Wake County school board members did not mince words Tuesday as they pressed administrators over the district's proposed generative-AI policy, arguing the draft is too vague on enforcement and student protections just as schools scramble to figure out how to teach with the technology. Members said the plan leaves big unanswered questions about when AI help should be allowed, how to handle detector results and what recourse students have if they are flagged. Administrators told the committee they plan to tighten the proposal and gather public feedback before any districtwide rollout.
What the draft would do
The working document treats generative AI as a classroom tool and calls for promoting AI literacy, equitable access and training for both teachers and students. It also says the district would require students and staff to "cite AI use" to protect academic integrity and guard against plagiarism, and administrators told the board they aim to have a policy in place by August. Those details and the board discussion were reported by The News & Observer.
Why detectors worry educators
State guidance urges schools not to lean on AI-detection tools alone.

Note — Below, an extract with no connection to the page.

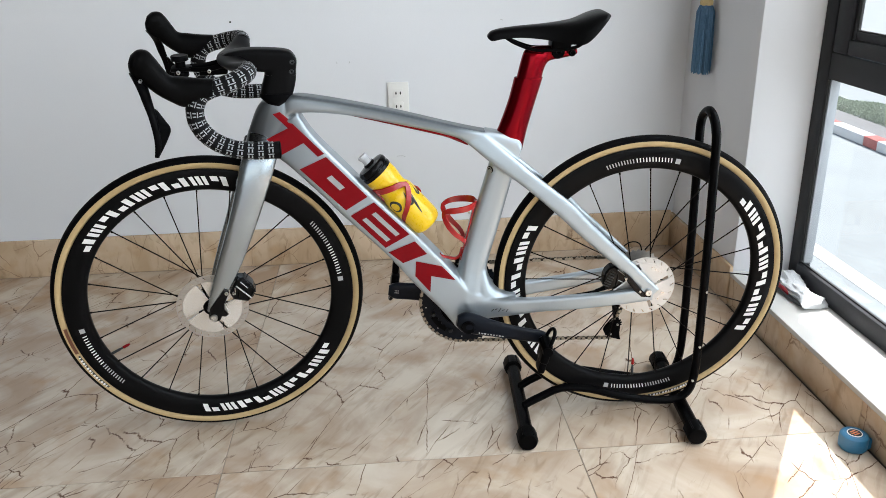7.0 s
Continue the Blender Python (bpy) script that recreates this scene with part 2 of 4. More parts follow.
M_SPROCKET = mat("worn_sprocket_steel", (0.42, 0.41, 0.40), 0.35, 1.0, vary=0.2, scale=200)
M_WHITE = mat("white_print", (0.80, 0.80, 0.80), 0.5, vary=0.03)
M_GREYP = mat("grey_print", (0.42, 0.42, 0.43), 0.5, vary=0.05)
M_TAPE = mat("black_bar_tape", (0.004, 0.004, 0.005), 0.55, vary=0.3, spec=0.09, bump=0.3, bscale=600)
M_YELLOW = mat("yellow_bottle_plastic", (0.86, 0.56, 0.006), 0.28, 0, 0.4, vary=0.06, scale=20)
M_CLEAR = mat("milky_clear_plastic", (0.50, 0.52, 0.54), 0.25, vary=0.05)
M_STAND = mat("black_powder_coat", (0.002, 0.002, 0.0024), 0.26, vary=0.2, spec=0.045, bump=0.1, bscale=900)
M_BLUE = mat("blue_plastic", (0.035, 0.19, 0.36), 0.35, vary=0.08)
M_ORANGE = mat("orange_sticker", (0.75, 0.25, 0.10), 0.5)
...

North Carolina's recommendations say detectors "have proven not to be dependable" and should never be the only factor when deciding whether a student cheated. The guidance instead encourages process-focused assessments, scaffolded assignments and multiple measures to judge student work, rather than a single detector score, according to NCDPI.
A local student pushed back
Board members repeatedly pointed to the case of Green Hope High freshman Eleanor Canina, who said a substitute teacher ran her essay through three detectors and gave her a zero. After an appeal, another teacher reviewed the document's version history and restored the grade to 100. Canina and her mother have since pushed for clearer rules on detector use and an appeals process, as detailed by The News & Observer.

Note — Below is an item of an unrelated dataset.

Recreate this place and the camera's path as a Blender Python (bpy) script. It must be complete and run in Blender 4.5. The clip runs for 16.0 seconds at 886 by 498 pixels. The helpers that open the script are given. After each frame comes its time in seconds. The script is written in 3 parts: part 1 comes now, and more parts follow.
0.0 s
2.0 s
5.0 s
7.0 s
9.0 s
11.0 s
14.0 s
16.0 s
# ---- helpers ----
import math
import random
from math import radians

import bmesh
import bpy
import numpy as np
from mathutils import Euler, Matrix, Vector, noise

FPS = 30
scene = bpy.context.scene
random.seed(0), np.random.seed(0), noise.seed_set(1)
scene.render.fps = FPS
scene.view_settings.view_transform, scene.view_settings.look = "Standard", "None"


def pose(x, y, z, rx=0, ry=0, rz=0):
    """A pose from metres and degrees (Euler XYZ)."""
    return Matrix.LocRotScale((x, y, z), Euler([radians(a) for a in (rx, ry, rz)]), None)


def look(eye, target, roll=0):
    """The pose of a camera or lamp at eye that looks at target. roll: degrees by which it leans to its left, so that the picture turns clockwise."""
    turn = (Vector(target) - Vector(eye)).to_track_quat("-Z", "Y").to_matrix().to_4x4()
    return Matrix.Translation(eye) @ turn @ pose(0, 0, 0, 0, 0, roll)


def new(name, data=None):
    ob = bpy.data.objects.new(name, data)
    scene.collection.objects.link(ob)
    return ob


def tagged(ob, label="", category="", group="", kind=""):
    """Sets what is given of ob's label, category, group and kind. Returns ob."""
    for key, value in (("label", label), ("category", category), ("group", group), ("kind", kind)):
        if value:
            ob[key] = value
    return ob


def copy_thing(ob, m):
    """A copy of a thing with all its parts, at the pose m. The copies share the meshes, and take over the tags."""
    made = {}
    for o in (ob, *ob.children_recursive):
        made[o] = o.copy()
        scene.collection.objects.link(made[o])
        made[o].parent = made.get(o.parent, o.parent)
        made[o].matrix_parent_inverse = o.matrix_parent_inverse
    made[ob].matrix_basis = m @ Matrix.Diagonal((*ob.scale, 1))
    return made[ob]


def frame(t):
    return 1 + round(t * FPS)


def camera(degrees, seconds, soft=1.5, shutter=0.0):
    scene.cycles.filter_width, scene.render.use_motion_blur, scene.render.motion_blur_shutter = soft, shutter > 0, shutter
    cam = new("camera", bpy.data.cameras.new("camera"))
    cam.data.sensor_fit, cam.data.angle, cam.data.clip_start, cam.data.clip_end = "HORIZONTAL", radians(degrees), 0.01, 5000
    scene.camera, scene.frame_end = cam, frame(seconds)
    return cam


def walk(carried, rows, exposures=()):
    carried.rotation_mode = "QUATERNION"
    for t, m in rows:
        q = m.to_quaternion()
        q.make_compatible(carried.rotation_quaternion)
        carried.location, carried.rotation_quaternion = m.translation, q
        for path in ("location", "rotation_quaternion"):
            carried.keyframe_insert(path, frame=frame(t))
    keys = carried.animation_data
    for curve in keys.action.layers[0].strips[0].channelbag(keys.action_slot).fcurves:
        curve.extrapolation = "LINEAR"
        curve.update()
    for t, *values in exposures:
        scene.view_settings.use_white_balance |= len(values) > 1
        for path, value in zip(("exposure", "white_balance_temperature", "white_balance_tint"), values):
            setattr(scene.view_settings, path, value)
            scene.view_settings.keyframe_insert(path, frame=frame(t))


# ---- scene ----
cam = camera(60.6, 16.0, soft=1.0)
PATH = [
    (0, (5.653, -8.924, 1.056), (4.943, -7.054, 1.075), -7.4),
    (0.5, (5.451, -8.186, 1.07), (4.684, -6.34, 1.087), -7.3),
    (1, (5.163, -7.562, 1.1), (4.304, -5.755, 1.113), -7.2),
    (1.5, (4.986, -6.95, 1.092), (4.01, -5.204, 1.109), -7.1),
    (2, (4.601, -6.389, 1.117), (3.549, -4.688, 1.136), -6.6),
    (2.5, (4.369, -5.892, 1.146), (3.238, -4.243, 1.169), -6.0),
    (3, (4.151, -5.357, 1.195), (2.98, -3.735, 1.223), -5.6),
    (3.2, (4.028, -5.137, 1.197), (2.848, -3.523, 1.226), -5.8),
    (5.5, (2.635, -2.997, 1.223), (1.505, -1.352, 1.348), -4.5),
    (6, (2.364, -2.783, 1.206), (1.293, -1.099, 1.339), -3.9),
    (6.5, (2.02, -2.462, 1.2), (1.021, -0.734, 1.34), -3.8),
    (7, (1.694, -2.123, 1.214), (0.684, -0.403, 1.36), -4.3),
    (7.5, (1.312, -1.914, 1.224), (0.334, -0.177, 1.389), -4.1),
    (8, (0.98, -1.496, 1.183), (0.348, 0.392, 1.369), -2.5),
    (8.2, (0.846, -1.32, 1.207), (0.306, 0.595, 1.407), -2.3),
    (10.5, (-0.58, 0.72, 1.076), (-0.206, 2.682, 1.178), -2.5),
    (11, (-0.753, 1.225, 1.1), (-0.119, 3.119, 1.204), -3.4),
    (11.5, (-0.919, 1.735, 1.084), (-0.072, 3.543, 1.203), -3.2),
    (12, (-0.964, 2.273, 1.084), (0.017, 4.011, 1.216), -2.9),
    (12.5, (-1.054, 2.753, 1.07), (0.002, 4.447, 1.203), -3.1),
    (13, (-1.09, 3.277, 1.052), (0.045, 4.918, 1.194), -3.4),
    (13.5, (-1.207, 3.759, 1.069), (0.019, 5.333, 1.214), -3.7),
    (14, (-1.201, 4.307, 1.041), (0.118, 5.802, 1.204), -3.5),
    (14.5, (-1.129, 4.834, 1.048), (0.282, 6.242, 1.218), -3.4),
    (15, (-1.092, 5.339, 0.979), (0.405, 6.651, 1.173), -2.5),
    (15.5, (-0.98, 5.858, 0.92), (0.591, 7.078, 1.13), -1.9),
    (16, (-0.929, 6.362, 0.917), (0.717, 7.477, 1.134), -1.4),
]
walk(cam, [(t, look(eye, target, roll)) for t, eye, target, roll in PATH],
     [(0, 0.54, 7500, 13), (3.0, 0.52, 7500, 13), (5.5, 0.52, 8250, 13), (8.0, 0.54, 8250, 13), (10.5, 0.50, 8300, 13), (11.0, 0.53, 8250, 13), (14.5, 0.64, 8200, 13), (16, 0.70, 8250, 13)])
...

Legal rulings raise the stakes
The debate is not limited to K-12 classrooms. In February, a New York judge ordered a university to expunge a student's sanction after finding an AI-detection-based plagiarism finding "without valid basis," a decision experts say underscores the need for due-process protections. That ruling is already shaping how some district leaders think about enforcement, according to CBS New York.
What’s next for Wake
Administrators told the policy committee they welcome the board's feedback and will take public comment before any final vote. The board now faces a practical choice: write narrowly prescriptive rules that may require frequent updates, or adopt a broader principles-based policy and lean on school-level guidance and training.